The film opened in the UK during March 2000, rated 12. Reviews in Britain were less sympathetic to Caine, with several criticising his American accent, but the picture still grossed more than $2.5 million. It was a bigger hit in Germany, taking more than $6.5 million. At the BAFTAs Caine missed out on as award for best supporting actor. But he did receive the British academy’s highest honour, the BAFTA fellowship. Caine used his speech to strike back at critics, saying it felt as though he had been invited in from the cold. His remarks created controversy in some newspapers and magazines.
‘People misunderstood that speech,’ Caine told the Radio Times in 2002. ‘When you read about it afterwards it sounded like I’d been vehemently sitting in a room for 40 years thinking “No one cares about me.” I know how appreciated I am in Britain, and it’s great.’ Caine said his outburst was a reaction to terrible reviews of the film. ‘When I did The Cider House Rules I got an Academy Award, but I got fucking slaughtered in Britain.’
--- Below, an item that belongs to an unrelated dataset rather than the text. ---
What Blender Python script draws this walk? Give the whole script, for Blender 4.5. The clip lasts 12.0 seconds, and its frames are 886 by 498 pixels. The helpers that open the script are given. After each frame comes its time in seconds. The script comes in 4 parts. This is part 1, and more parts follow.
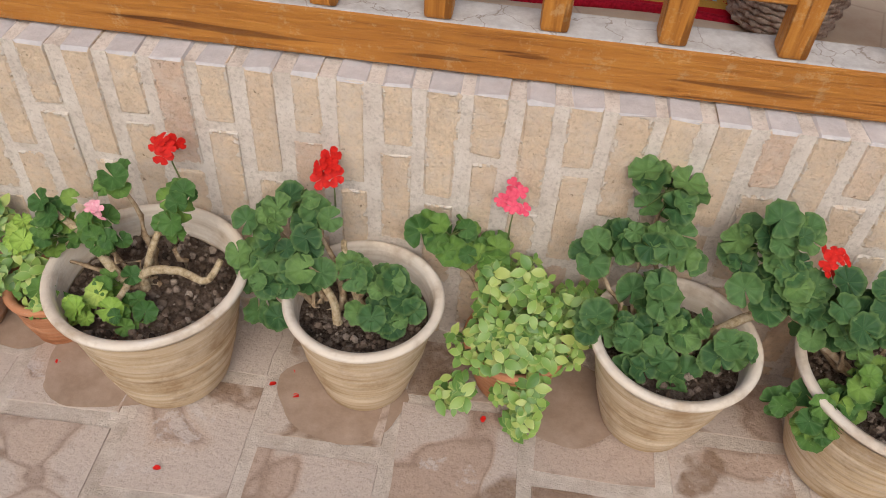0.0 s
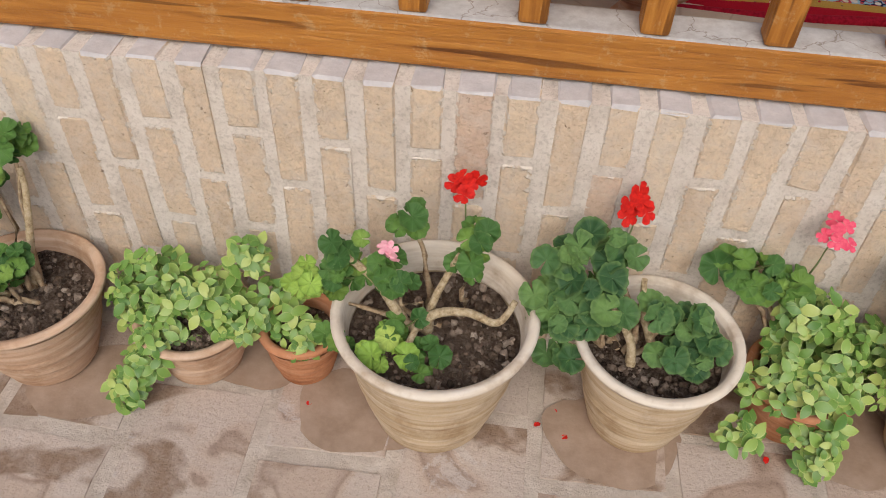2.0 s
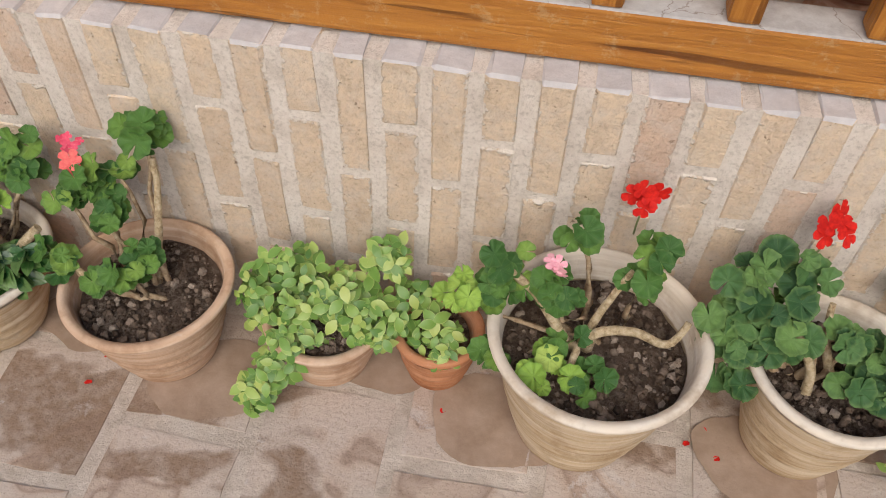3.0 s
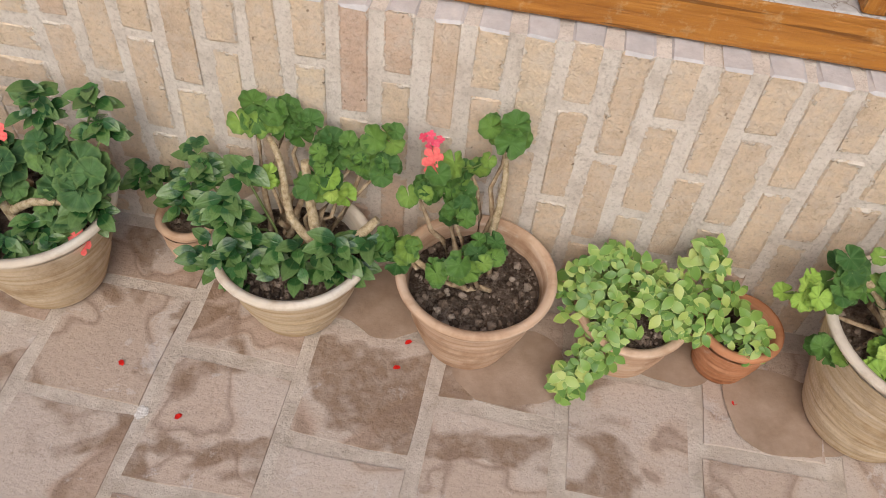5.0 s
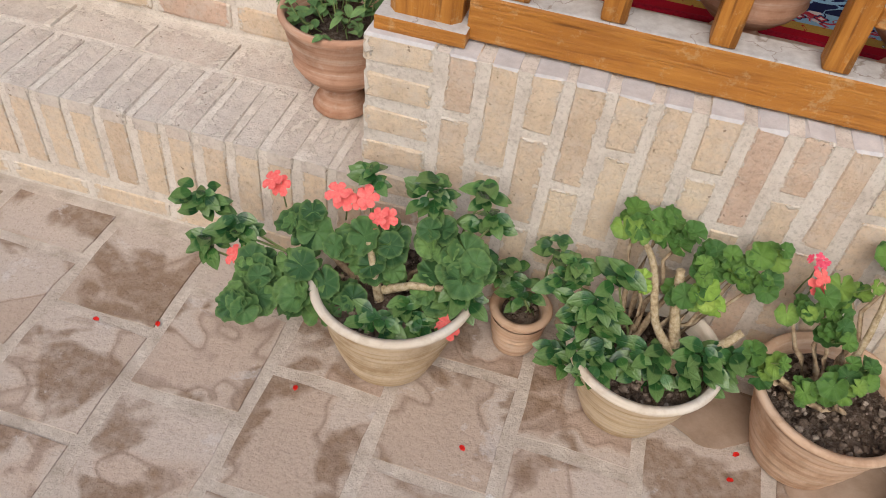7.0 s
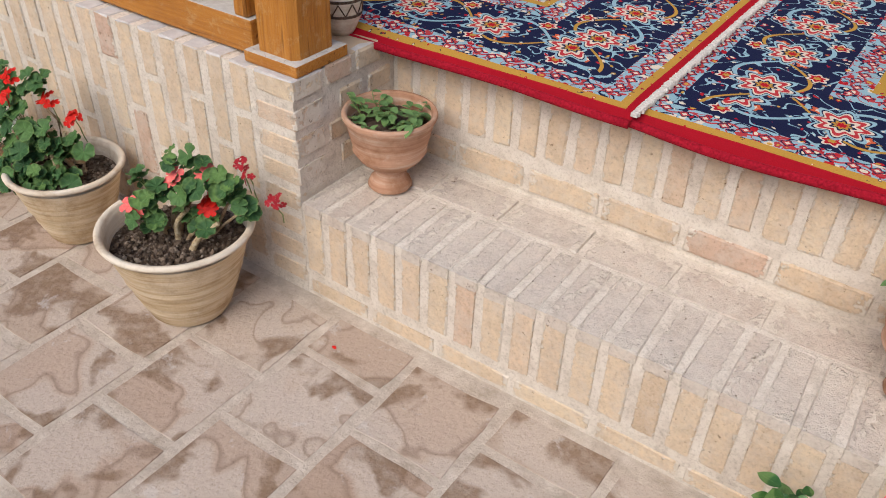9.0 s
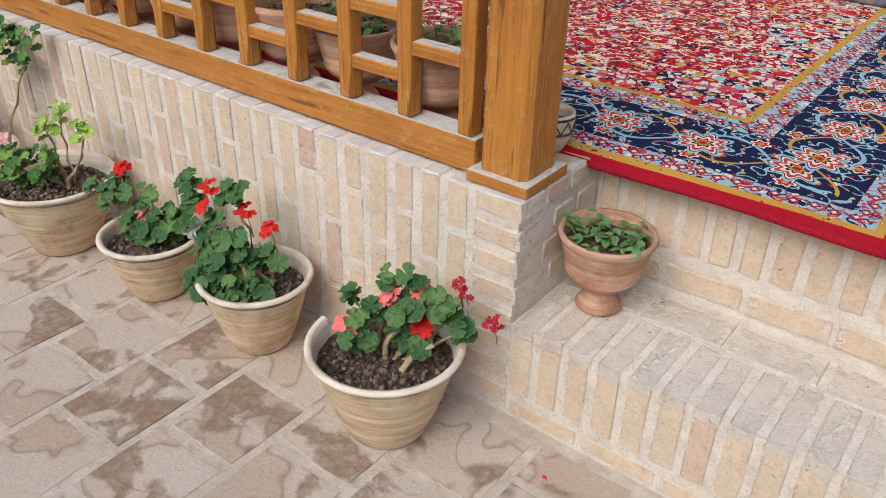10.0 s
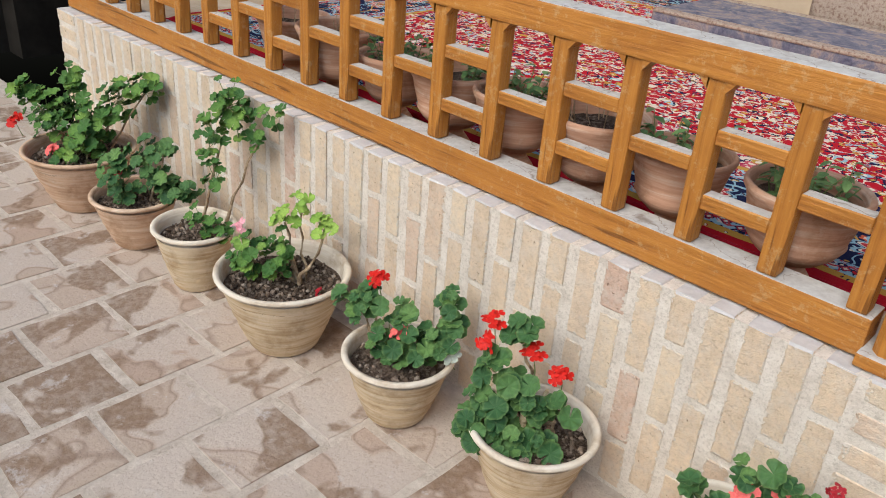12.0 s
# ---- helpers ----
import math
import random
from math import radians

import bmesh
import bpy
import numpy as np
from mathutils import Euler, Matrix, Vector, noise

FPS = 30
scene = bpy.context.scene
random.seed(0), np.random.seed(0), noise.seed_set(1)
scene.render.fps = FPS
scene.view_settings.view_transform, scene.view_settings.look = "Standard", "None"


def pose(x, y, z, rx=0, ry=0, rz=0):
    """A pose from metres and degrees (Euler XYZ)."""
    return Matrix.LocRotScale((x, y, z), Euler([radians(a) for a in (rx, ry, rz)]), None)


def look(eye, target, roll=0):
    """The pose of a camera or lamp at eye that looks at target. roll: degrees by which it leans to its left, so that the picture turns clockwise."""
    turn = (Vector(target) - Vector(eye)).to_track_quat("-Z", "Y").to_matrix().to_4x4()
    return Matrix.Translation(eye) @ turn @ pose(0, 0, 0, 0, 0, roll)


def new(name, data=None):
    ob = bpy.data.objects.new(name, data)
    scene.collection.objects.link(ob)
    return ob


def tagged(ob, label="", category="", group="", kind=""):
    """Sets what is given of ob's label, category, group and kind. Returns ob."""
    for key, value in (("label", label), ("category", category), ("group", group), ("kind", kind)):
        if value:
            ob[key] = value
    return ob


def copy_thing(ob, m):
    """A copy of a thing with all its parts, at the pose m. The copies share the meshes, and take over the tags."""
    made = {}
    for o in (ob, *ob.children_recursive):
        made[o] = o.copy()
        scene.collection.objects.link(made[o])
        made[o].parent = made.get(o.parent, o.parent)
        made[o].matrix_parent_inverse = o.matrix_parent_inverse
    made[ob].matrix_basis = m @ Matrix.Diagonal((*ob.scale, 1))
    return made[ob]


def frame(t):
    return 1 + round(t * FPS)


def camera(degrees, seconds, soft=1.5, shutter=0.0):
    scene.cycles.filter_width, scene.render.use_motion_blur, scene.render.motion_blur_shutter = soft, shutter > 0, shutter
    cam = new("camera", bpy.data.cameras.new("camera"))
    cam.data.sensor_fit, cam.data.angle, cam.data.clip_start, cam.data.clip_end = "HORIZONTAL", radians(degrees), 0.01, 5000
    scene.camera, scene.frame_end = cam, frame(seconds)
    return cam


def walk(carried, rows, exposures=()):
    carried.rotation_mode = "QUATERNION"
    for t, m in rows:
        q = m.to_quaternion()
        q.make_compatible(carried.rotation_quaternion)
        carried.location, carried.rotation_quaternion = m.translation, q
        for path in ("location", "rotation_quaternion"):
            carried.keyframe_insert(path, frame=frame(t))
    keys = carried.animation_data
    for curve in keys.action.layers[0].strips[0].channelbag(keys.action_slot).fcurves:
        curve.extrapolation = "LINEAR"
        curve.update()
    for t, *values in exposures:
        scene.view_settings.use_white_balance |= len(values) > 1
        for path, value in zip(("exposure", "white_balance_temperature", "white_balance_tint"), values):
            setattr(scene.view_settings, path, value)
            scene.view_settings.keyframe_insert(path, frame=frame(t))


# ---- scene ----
cam = camera(57.6, 12.0, soft=1.0)
PATH = [
    (0, (2.267, -1.027, 1.301), (2.158, 0.376, -0.12), 4.3),
    (0.5, (2.16, -1.029, 1.305), (1.985, 0.36, -0.123), 2.8),
    (1, (2.009, -1.031, 1.304), (1.837, 0.354, -0.129), 2.8),
    (1.1, (1.978, -1.032, 1.305), (1.821, 0.352, -0.13), 2.9),
    (1.5, (1.892, -1.044, 1.303), (1.759, 0.342, -0.133), 2.5),
    (2, (1.792, -0.997, 1.281), (1.658, 0.4, -0.144), 2.7),
    (2.5, (1.673, -0.927, 1.276), (1.513, 0.461, -0.156), 1.9),
    (3, (1.561, -0.887, 1.272), (1.387, 0.399, -0.249), 2.8),
    (3.2, (1.535, -0.887, 1.277), (1.347, 0.377, -0.262), 3.4),
    (4.8, (1.043, -1.057, 1.302), (0.922, 0.228, -0.226), 6.2),
    (5, (0.985, -1.041, 1.303), (0.866, 0.25, -0.22), 6.4),
    (5.5, (0.833, -0.993, 1.316), (0.676, 0.313, -0.19), 5.5),
    (6, (0.719, -0.971, 1.308), (0.55, 0.334, -0.198), 8.7),
    (6.5, (0.597, -1.024, 1.318), (0.407, 0.298, -0.171), 8.2),
    (7, (0.427, -1.152, 1.318), (0.163, 0.238, -0.095), 7.5),
    (7.5, (0.277, -1.234, 1.335), (-0.073, 0.25, 0.041), 8.4),
    (7.7, (0.194, -1.211, 1.361), (-0.212, 0.264, 0.073), 9.3),
    (9.3, (-0.365, -1.178, 1.385), (-1.313, 0.163, 0.244), 1.5),
    (9.5, (-0.445, -1.202, 1.398), (-1.421, 0.148, 0.292), 1.5),
    (10, (-0.655, -1.327, 1.412), (-1.685, 0.04, 0.378), 1.5),
    (10.5, (-0.804, -1.383, 1.393), (-1.854, -0.017, 0.376), 2.5),
    (11, (-1.047, -1.361, 1.404), (-2.14, -0.011, 0.414), 2.0),
    (11.5, (-1.18, -1.365, 1.411), (-2.319, -0.032, 0.45), 3.4),
    (11.7, (-1.207, -1.377, 1.406), (-2.379, -0.061, 0.462), 3.9),
    (12, (-1.336, -1.437, 1.443), (-2.526, -0.13, 0.507), 4.6),
]
walk(cam, [(t, look(eye, target, roll)) for t, eye, target, roll in PATH], [(0.0, -0.16, 6450, 10), (3.0, -0.13, 6450, 9), (5.0, -0.10, 6500, 9), (7.5, -0.07, 6400, 8), (9.5, 0.04, 6350, 8), (10.5, 0.06, 5750, 2), (11.0, 0.06, 5550, 2), (11.5, 0.08, 5600, 2), (12.0, 0.12, 6050, 3)])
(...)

The actor also discussed the speech in a 2000 interview with Time Out: ‘For me, criticism should be informed, constructive and impersonal. Critics here always seem to review me from a deeply personal, almost savage viewpoint. They said my accent stank! The New York Times and the New England Gazette said it was a perfect New England accent, so how uninformed can you be? And then you start to think what is their agenda?’
The film was released on VHS and DVD during 2000. The DVD includes a commentary track, deleted scenes and a making of the movie documentary.
Reviews: ‘This coming of age tale achieves a king of melancholy poignancy despite never fully charging its dramatic engines. Caine scores in an uncharacteristic role and easily the film’s most memorable supporting turn, bringing Larch a rich, disarming humanity.’ – Variety
‘The story slips tough and even incendiary subject matter into an old-fashioned yarn. With his tart adaptation of The Cider House Rules, John Irving gets to the core of his fanciful novel.’ – Entertainment Weekly
Verdict: The remarkable thing about The Cider House Rules is that this film ever got made. Turning a 500-page book about illegal abortions and incest into a heart-warming, life-affirming film can have been no easy feat. Previous attempts to adapt John Irving novels for the cinema failed to find an audience. But the author’s own screenplay is a marvellous and surprisingly funny distillation of his novel. Hallström’s restrained, delicate direction keeps the film just the right side of sentimentality, added by lush cinematography and a strong cast. Caine gives one of his most affecting performances, with an impeccable New England accent – particularly in the wry voiceover. It’s not hard to see why he won an Oscar.